(Data):
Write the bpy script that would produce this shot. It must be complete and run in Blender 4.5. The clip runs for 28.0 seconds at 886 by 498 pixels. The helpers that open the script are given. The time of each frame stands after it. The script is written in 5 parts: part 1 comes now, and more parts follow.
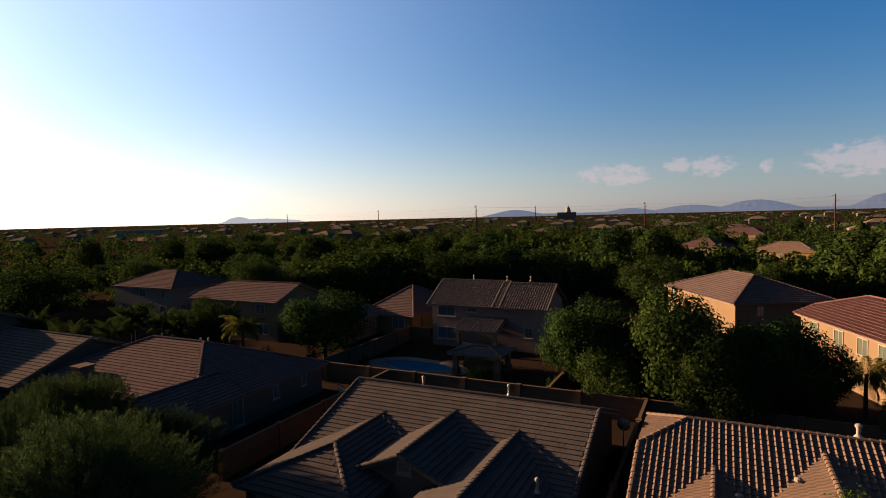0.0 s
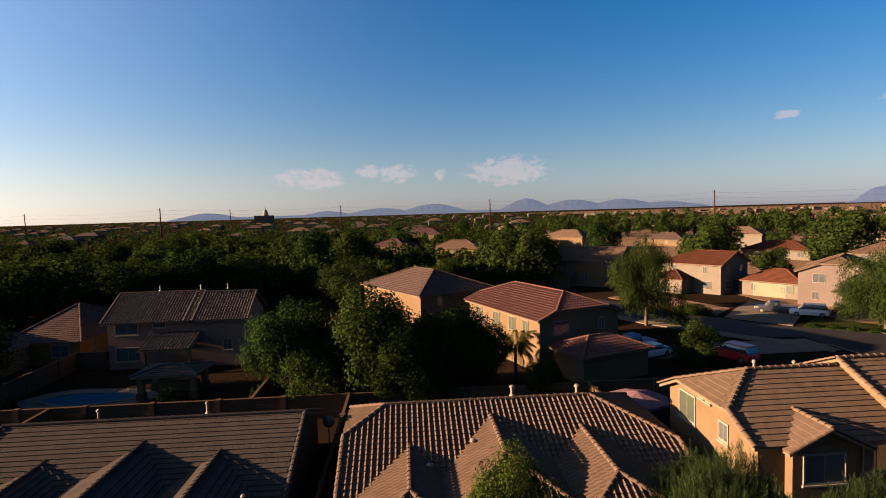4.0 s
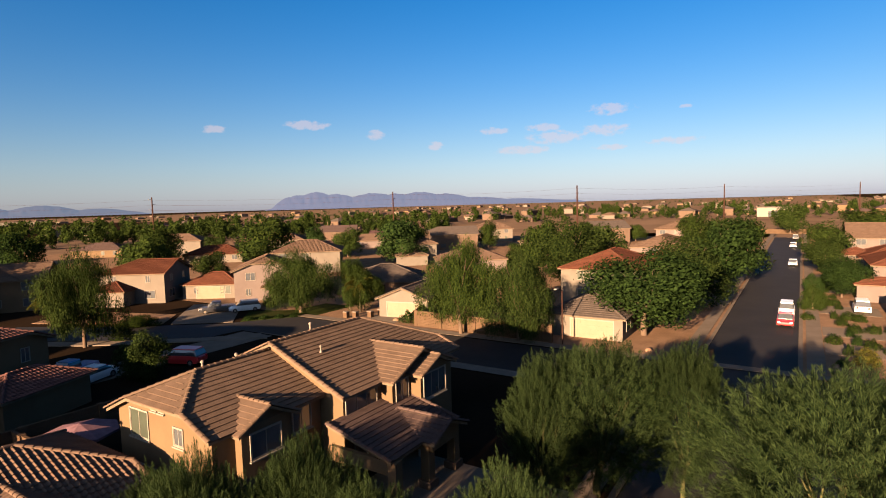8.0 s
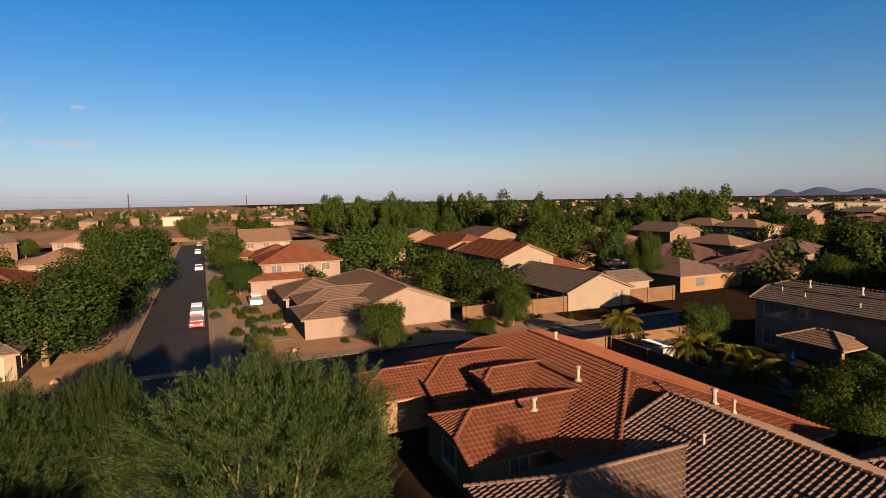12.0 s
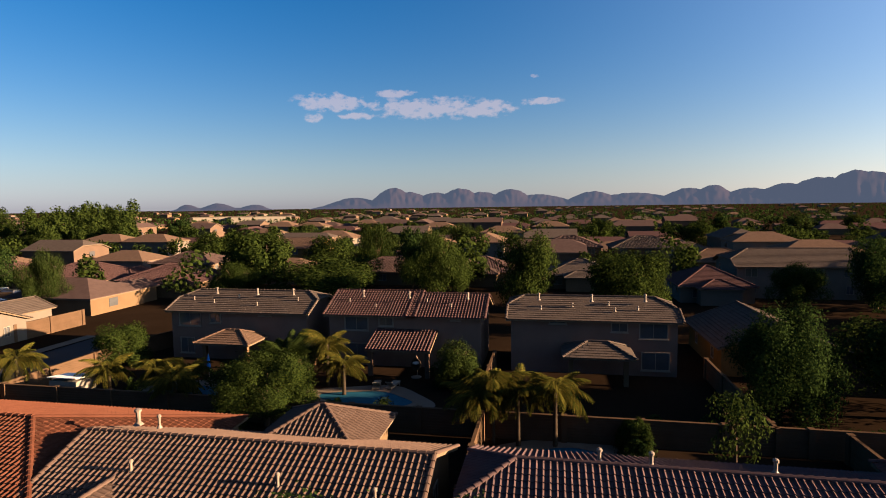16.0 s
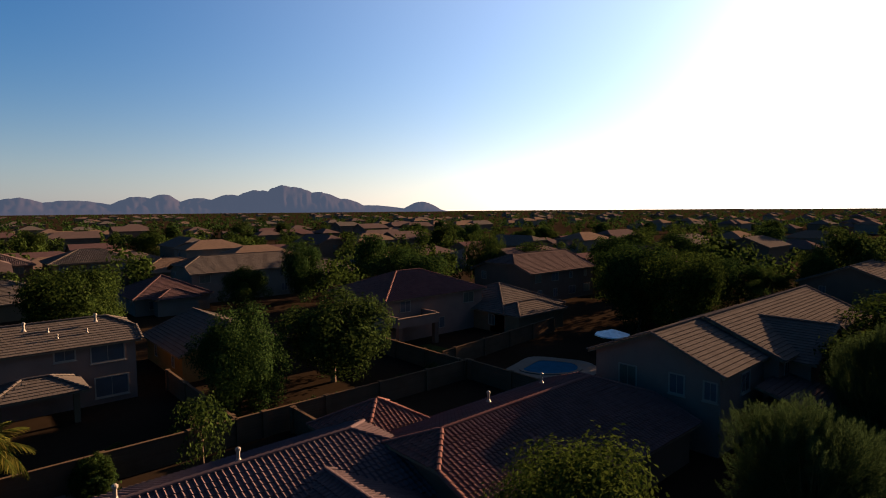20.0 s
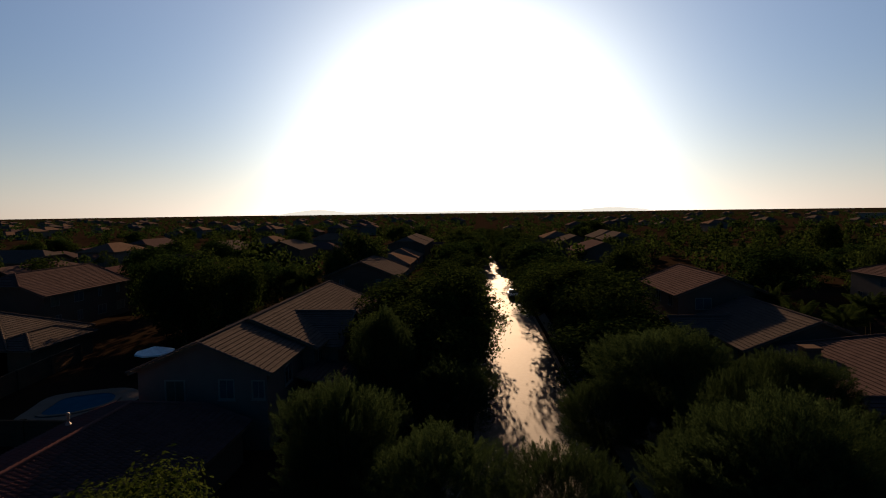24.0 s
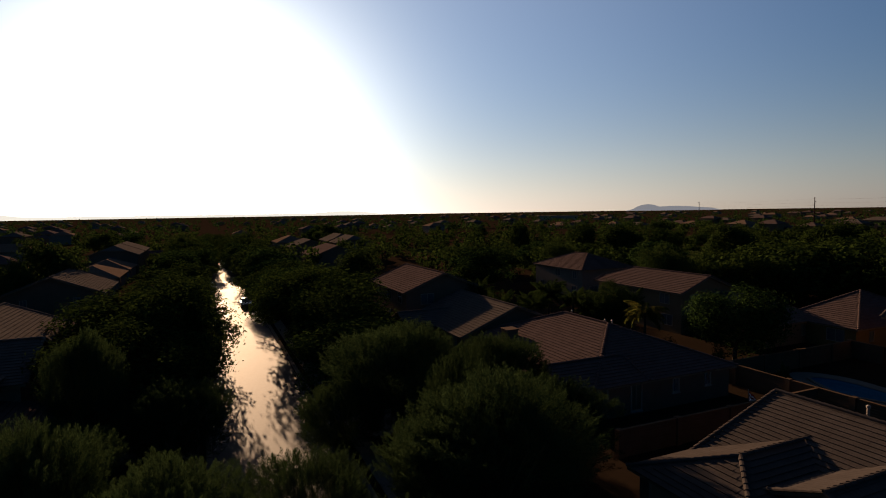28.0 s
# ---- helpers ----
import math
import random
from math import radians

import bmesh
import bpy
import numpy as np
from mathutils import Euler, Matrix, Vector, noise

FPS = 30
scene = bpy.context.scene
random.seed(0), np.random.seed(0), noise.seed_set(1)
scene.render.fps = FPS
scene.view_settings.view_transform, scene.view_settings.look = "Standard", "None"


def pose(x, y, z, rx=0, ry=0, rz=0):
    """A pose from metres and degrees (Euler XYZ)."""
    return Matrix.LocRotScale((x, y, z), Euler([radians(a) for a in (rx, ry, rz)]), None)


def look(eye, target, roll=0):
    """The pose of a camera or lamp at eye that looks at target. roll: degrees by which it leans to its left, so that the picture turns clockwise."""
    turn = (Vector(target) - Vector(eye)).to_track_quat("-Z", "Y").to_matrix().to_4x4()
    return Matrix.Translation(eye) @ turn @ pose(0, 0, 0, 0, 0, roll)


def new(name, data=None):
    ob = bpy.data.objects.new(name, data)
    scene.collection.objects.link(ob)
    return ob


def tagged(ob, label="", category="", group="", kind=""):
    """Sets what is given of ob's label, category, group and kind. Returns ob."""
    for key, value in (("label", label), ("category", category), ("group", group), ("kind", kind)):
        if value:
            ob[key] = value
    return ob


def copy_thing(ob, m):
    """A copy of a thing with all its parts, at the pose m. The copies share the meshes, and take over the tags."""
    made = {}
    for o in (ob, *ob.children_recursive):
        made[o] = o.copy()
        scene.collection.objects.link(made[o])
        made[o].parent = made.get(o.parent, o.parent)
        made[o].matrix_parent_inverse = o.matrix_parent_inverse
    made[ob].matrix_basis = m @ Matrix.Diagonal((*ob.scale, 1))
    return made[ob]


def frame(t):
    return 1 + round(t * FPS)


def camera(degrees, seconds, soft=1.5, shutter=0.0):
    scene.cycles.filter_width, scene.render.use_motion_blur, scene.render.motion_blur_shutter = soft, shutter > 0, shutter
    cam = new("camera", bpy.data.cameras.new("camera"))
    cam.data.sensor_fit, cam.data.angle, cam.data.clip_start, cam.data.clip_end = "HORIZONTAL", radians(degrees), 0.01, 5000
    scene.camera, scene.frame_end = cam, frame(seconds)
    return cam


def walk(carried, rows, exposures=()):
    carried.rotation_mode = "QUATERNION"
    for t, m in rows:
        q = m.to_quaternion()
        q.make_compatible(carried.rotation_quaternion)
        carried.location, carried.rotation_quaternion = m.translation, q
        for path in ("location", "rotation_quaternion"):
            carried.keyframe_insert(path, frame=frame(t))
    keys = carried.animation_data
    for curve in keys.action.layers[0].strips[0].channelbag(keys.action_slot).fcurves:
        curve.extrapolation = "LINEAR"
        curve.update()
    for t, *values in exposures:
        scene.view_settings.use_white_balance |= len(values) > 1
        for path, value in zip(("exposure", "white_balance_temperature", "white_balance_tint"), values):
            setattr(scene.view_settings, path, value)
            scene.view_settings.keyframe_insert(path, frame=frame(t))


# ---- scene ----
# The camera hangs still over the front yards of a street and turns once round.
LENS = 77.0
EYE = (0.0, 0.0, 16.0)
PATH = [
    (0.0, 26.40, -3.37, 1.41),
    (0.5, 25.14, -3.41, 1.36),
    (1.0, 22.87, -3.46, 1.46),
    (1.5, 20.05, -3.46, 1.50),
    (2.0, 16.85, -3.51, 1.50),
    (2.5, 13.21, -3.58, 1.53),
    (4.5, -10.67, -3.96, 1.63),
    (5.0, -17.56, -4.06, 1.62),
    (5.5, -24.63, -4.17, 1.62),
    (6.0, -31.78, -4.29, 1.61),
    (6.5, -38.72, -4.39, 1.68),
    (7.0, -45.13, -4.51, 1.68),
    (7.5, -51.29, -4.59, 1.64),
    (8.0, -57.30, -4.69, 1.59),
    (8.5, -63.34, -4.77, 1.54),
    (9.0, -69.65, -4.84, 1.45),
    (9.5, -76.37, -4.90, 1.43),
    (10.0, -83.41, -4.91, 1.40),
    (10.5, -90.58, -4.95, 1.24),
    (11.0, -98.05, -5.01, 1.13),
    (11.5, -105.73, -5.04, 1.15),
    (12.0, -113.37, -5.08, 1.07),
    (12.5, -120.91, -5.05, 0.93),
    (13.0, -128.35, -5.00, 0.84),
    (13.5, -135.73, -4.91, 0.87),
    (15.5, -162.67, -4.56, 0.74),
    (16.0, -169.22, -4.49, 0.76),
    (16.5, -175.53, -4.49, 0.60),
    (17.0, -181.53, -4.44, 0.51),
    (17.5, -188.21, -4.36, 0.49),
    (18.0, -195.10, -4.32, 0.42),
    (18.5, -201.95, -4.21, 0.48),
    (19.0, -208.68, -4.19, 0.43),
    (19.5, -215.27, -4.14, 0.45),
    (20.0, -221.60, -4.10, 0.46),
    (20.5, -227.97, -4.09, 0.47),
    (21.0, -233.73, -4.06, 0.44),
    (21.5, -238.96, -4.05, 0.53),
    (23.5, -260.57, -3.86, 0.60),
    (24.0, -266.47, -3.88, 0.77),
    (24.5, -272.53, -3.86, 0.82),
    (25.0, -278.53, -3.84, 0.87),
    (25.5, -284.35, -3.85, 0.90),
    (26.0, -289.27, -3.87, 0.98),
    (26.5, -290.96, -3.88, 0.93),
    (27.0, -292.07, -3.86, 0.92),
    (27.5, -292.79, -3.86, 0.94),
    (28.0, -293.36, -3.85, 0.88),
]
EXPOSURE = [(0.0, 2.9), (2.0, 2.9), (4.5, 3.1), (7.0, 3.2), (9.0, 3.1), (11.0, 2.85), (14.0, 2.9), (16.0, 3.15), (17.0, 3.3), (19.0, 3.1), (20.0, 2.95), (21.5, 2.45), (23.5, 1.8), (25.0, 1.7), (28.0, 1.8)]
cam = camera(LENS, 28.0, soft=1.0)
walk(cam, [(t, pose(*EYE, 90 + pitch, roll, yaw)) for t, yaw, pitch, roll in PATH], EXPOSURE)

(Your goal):
Identify and copy the lines holding the word "exposures".

(Result for this exercise):
def walk(carried, rows, exposures=()):
    for t, *values in exposures:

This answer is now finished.